* **STATED GOAL**: Copy exactly the block of lines between the one containing "import random" and the one containing "pose from metres", inclusive.

* start *

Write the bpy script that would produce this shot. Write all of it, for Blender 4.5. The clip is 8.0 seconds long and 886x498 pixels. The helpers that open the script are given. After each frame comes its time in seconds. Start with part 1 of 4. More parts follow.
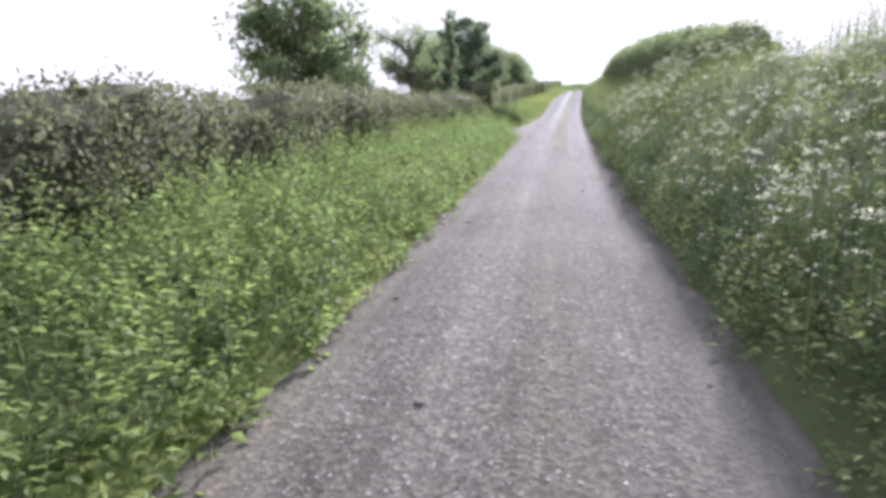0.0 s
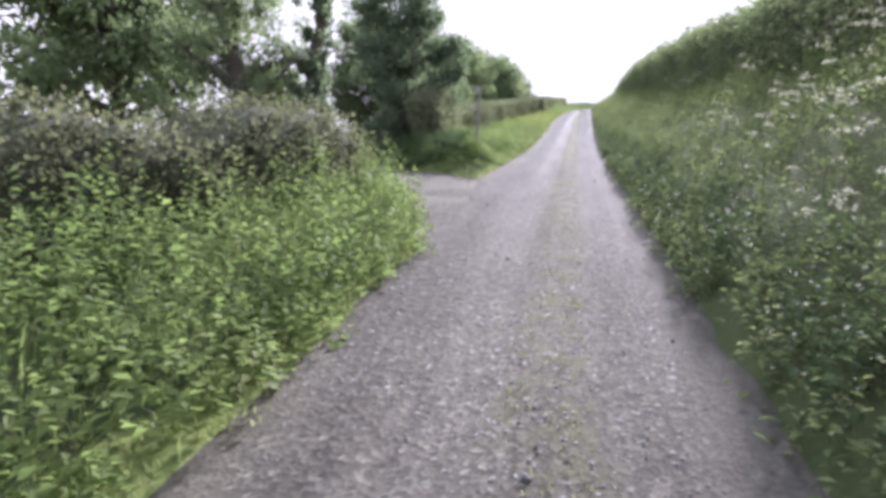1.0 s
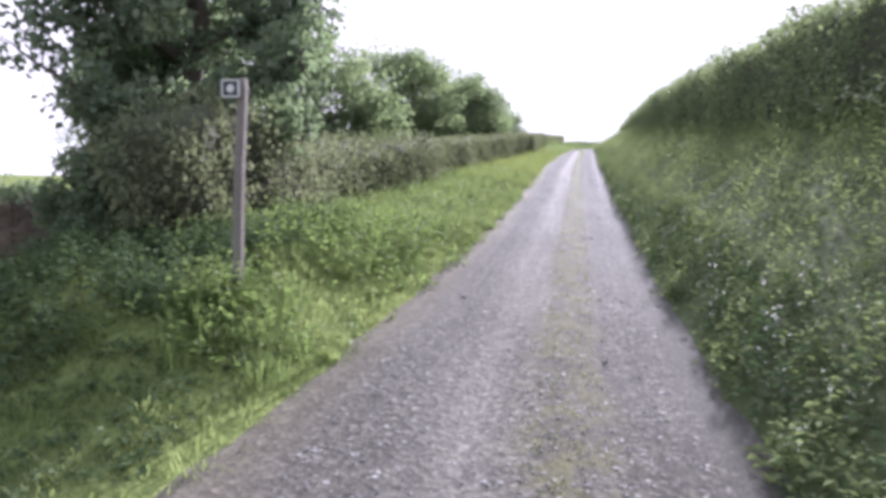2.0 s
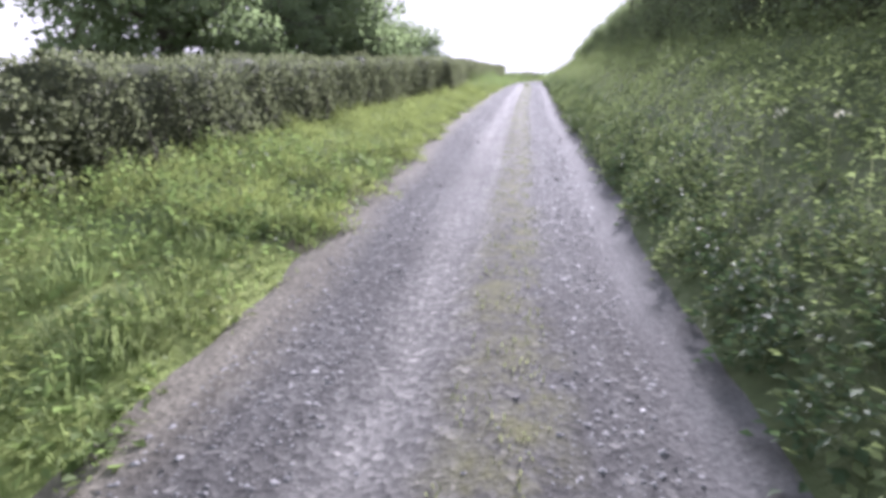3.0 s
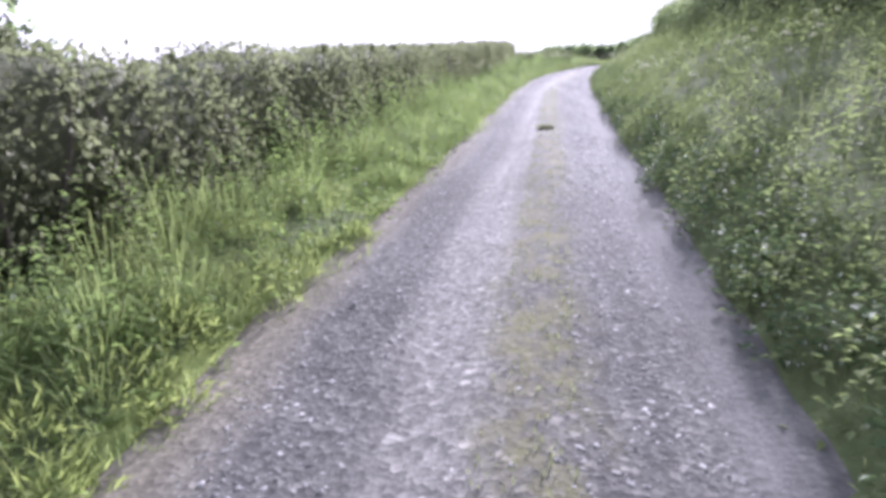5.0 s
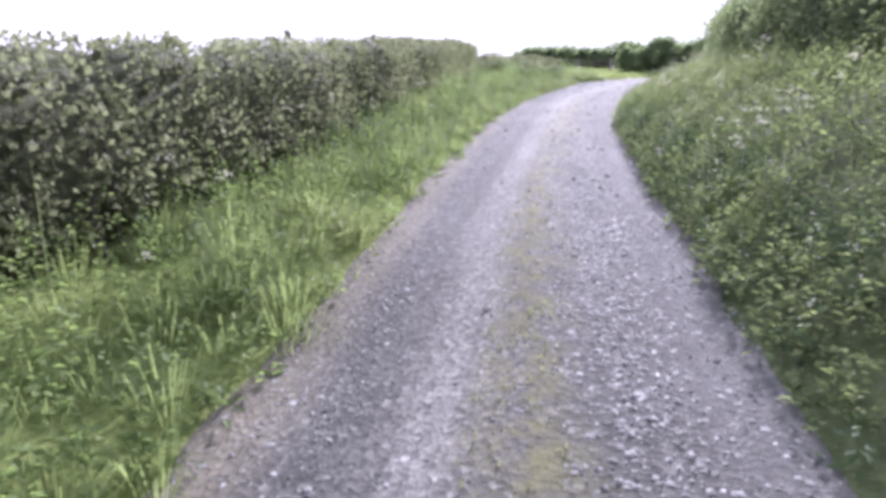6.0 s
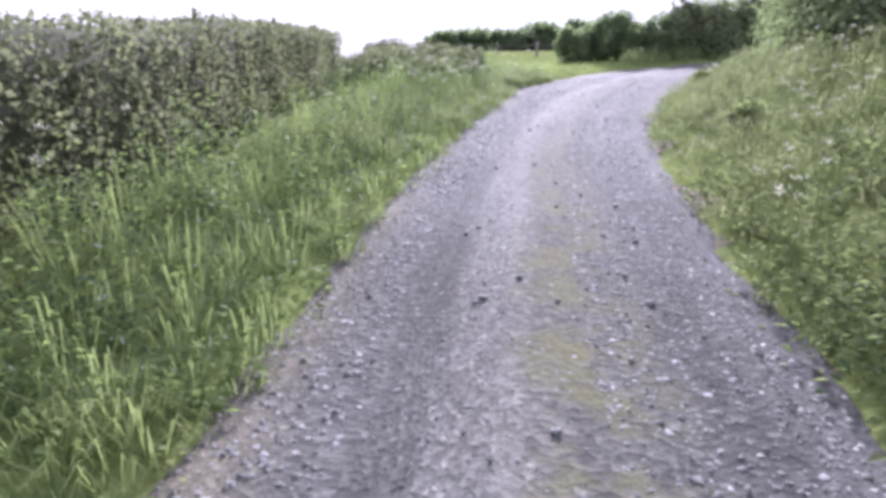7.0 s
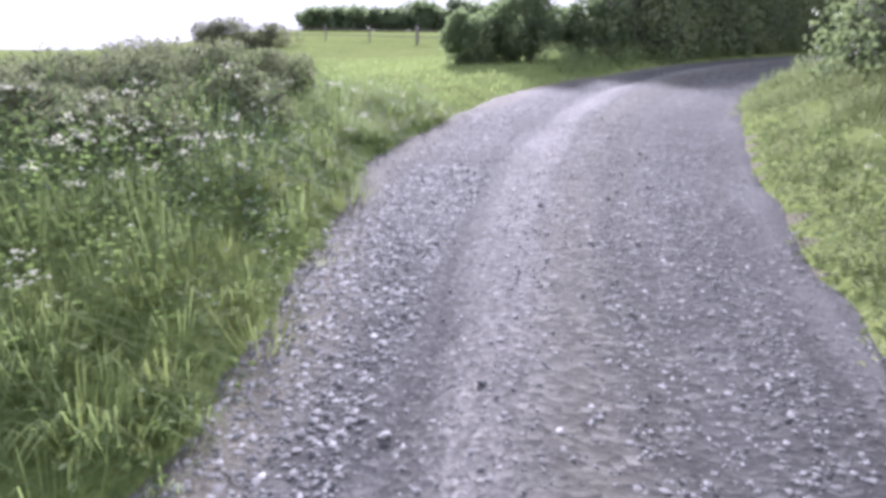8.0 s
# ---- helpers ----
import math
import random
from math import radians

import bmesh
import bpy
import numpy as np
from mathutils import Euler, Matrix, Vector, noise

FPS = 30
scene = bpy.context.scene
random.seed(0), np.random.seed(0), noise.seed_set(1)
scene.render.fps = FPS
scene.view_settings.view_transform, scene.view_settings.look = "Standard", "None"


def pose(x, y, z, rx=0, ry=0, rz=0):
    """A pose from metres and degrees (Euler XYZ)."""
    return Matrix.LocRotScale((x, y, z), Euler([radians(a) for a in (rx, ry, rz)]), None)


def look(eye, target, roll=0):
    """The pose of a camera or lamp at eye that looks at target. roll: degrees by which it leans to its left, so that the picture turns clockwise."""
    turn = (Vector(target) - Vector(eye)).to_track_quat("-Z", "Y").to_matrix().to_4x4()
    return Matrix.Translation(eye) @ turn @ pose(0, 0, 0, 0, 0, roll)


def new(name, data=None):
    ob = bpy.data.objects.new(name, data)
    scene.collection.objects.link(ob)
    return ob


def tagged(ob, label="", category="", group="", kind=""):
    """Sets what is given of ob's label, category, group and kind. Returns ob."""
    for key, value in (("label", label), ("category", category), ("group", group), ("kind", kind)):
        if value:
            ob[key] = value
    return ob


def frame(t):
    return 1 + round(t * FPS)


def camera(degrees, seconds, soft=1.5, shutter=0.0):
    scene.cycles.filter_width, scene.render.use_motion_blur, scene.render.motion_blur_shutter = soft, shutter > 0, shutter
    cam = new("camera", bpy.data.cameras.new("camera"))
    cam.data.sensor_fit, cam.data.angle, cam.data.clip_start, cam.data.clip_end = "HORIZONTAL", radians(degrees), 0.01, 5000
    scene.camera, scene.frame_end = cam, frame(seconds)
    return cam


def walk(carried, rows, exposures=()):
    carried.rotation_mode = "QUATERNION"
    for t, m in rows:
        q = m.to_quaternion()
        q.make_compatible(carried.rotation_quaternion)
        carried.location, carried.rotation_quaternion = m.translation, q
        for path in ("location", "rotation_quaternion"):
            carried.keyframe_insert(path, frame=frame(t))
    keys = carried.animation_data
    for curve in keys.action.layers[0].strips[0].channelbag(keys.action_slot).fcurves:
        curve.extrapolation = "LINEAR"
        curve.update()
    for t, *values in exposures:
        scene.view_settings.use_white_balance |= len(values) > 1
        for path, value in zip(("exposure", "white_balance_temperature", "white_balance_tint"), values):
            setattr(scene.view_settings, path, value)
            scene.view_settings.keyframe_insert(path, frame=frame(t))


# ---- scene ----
# ---- the camera and its way ----
cam = camera(70, 8.0, soft=4.1, shutter=0.0)
PATH = [
    (0.0, look((0.008, -5.230, 1.533), (-1.809, 4.422, -0.350), -1.17)),
    (0.3, look((0.014, 0.378, 1.675), (-2.097, 9.980, -0.153), -1.15)),
    (0.5, look((0.064, 4.083, 1.878), (-1.879, 13.679, -0.158), -1.65)),
    (0.7, look((0.080, 7.458, 1.981), (-1.707, 17.085, -0.052), -0.63)),
    (1.0, look((0.036, 12.568, 2.268), (-1.837, 22.257, 0.655), -0.38)),
    (1.2, look((0.096, 15.770, 2.502), (-1.962, 25.430, 0.939), -1.50)),
    (1.5, look((0.176, 20.253, 2.788), (-1.993, 29.884, 1.194), -0.70)),
    (1.8, look((0.143, 24.333, 3.076), (-1.939, 33.963, 1.368), -1.87)),
    (2.0, look((0.026, 27.108, 3.218), (-1.804, 36.880, 2.136), 0.96)),
    (2.1, look((0.072, 28.580, 3.257), (-1.820, 38.318, 1.720), 0.65)),
    (2.2, look((0.119, 30.053, 3.296), (-1.654, 39.757, 1.657), 0.34)),
    (3.3, look((0.523, 50.959, 4.699), (-0.428, 60.608, 2.302), -0.39)),
    (3.5, look((0.551, 55.112, 5.119), (-0.560, 64.663, 2.421), 0.34)),
    (3.8, look((0.678, 61.067, 5.470), (-0.630, 70.475, 2.390), 0.50)),
    (4.0, look((0.805, 65.087, 5.824), (-0.481, 74.572, 2.978), 0.18)),
    (4.2, look((1.001, 68.828, 6.229), (-0.690, 78.336, 3.681), 0.21)),
    (5.3, look((1.632, 86.555, 7.533), (0.302, 96.127, 5.155), -1.28)),
    (5.5, look((1.676, 90.107, 7.789), (0.315, 99.743, 5.675), -0.27)),
    (5.8, look((1.737, 95.481, 8.080), (0.550, 105.096, 5.795), 0.97)),
    (6.0, look((1.863, 98.940, 8.394), (0.858, 108.518, 5.891), 1.37)),
    (6.3, look((2.047, 104.002, 8.618), (1.331, 113.697, 6.462), 3.19)),
    (6.5, look((2.083, 106.717, 8.783), (1.570, 116.417, 6.598), 2.87)),
    (6.8, look((2.290, 110.481, 8.961), (2.155, 120.053, 6.256), 0.60)),
    (7.0, look((2.473, 113.091, 9.208), (2.643, 122.661, 6.500), -0.45)),
    (7.3, look((2.785, 116.676, 9.441), (3.524, 126.311, 7.059), 0.51)),
    (7.5, look((3.237, 119.186, 9.546), (4.594, 128.756, 7.171), -0.21)),
    (7.8, look((3.793, 121.962, 9.821), (5.426, 131.347, 6.966), 1.17)),
    (8.0, look((4.322, 124.282, 10.000), (6.215, 133.569, 6.998), 0.44)),
]
walk(cam, PATH, [(0.0, 2.77, 5740, 26), (1.5, 2.72, 5690, 28), (2.0, 2.78, 5680, 28), (3.5, 2.82, 5630, 30), (4.0, 2.86, 5610, 31), (4.2, 3.0, 5590, 31), (5.5, 2.97, 5580, 33), (7.0, 2.78, 5530, 34), (8.0, 2.78, 5500, 32)])

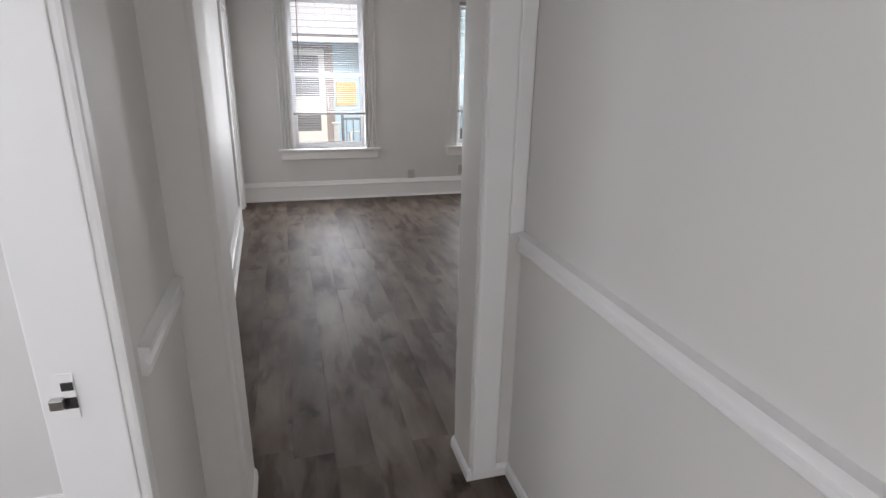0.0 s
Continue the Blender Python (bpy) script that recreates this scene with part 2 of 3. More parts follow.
def bx(bm, x0, y0, z0, x1, y1, z1, m=None, bev=0.0):
    """A box, bevelled if bev > 0, into bm."""
    r = bmesh.ops.create_cube(bm, size=1.0)
    vs = r["verts"]
    for v in vs:
        v.co = Vector(((x0 + x1) / 2 + v.co.x * (x1 - x0), (y0 + y1) / 2 + v.co.y * (y1 - y0), (z0 + z1) / 2 + v.co.z * (z1 - z0)))
    if bev:
        es = list({e for v in vs for e in v.link_edges})
        r2 = bmesh.ops.bevel(bm, geom=es, offset=bev, segments=2, profile=0.6, affect="EDGES")
        vs = list({v for f in r2["faces"] for v in f.verts} | {v for v in vs if v.is_valid})
    if m is not None:
        bmesh.ops.transform(bm, matrix=m, verts=[v for v in vs if v.is_valid])
    return bm


def box(x0, y0, z0, x1, y1, z1, bev=0.0, m=None):
    return bx(bmesh.new(), x0, y0, z0, x1, y1, z1, m, bev)


def sweep(profile, p0, p1, out, closed=True):
    """A profile of (outwards, up) points carried from p0 to p1 (x, y, z); out: unit (x, y) pointing off the wall."""
    bm = bmesh.new()
    rows = []
    for p in (p0, p1):
        rows.append([bm.verts.new((p[0] + out[0] * d, p[1] + out[1] * d, p[2] + h)) for d, h in profile])
    n = len(profile)
    for i in range(n if closed else n - 1):
        j = (i + 1) % n
        bm.faces.new((rows[0][i], rows[0][j], rows[1][j], rows[1][i]))
    bm.faces.new(rows[0]), bm.faces.new(rows[1])
    bmesh.ops.recalc_face_normals(bm, faces=bm.faces)
    return bm


def lathe(profile, segs=32, bm=None, m=None):
    """Turned shape from (radius, z) points."""
    bm = bm or bmesh.new()
    rings = []
    for r, z in profile:
        rings.append([bm.verts.new((r * math.cos(2 * math.pi * k / segs), r * math.sin(2 * math.pi * k / segs), z)) for k in range(segs)])
    for a, b in zip(rings, rings[1:]):
        for k in range(segs):
            bm.faces.new((a[k], a[(k + 1) % segs], b[(k + 1) % segs], b[k]))
    for ring, r in ((rings[0], profile[0][0]), (rings[-1], profile[-1][0])):
        if r > 0.0015:
            bm.faces.new(ring)
    bmesh.ops.recalc_face_normals(bm, faces=bm.faces)
    if m is not None:
        bmesh.ops.transform(bm, matrix=m, verts=bm.verts)
    return bm


def tube(points, radius, segs=8, flat=1.0, bm=None):
    """A round bar along points."""
    bm = bm or bmesh.new()
    pts = [Vector(p) for p in points]
    rings = []
    for i, p in enumerate(pts):
        d = (pts[min(i + 1, len(pts) - 1)] - pts[max(i - 1, 0)]).normalized()
        side = d.cross(Vector((0, 0, 1)))
        side = side.normalized() if side.length > 1e-4 else Vector((1, 0, 0))
        up = side.cross(d)
        rings.append([bm.verts.new(p + side * radius * math.cos(a) + up * radius * flat * math.sin(a)) for a in [2 * math.pi * k / segs for k in range(segs)]])
    for a, b in zip(rings, rings[1:]):
        for k in range(segs):
            bm.faces.new((a[k], a[(k + 1) % segs], b[(k + 1) % segs], b[k]))
    bm.faces.new(rings[0]), bm.faces.new(rings[-1])
    bmesh.ops.recalc_face_normals(bm, faces=bm.faces)
    return bm


def mesh_of(name, bm, material, smooth=False):
    me = bpy.data.meshes.new(name)
    if smooth:
        for f in bm.faces:
            f.smooth = True
        for e in bm.edges:
            if len(e.link_faces) == 2 and e.calc_face_angle(0) > radians(38):
                e.smooth = False
    bm.to_mesh(me)
    bm.free()
    me.materials.append(material)
    return me


def part(name, bm, material, parent, label="", smooth=False):
    ob = new(name, mesh_of(name, bm, material, smooth))
    ob.parent = parent
    return tagged(ob, label) if label else ob


def solid(name, bm, material, label="", category="", group="", kind="", smooth=False):
    return tagged(new(name, mesh_of(name, bm, material, smooth)), label, category, group, kind)


def thing(name, at=(0, 0, 0), label="", category="", group="", kind=""):
    ob = new(name)
    ob.empty_display_size = 0.1
    ob.location = at
    return tagged(ob, label, category, group, kind)


# ---- the plan ----
CEILING = 2.43                      # at the west wall; the plaster falls to the east and sags in the middle


def left_x(y):
    return -0.263 + 0.028 * (6.0 - y)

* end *

* **ANSWER TO THIS EXERCISE**:
import random
from math import radians

import bmesh
import bpy
import numpy as np
from mathutils import Euler, Matrix, Vector, noise

FPS = 30
scene = bpy.context.scene
random.seed(0), np.random.seed(0), noise.seed_set(1)
scene.render.fps = FPS
scene.view_settings.view_transform, scene.view_settings.look = "Standard", "None"


def pose(x, y, z, rx=0, ry=0, rz=0):
    """A pose from metres and degrees (Euler XYZ)."""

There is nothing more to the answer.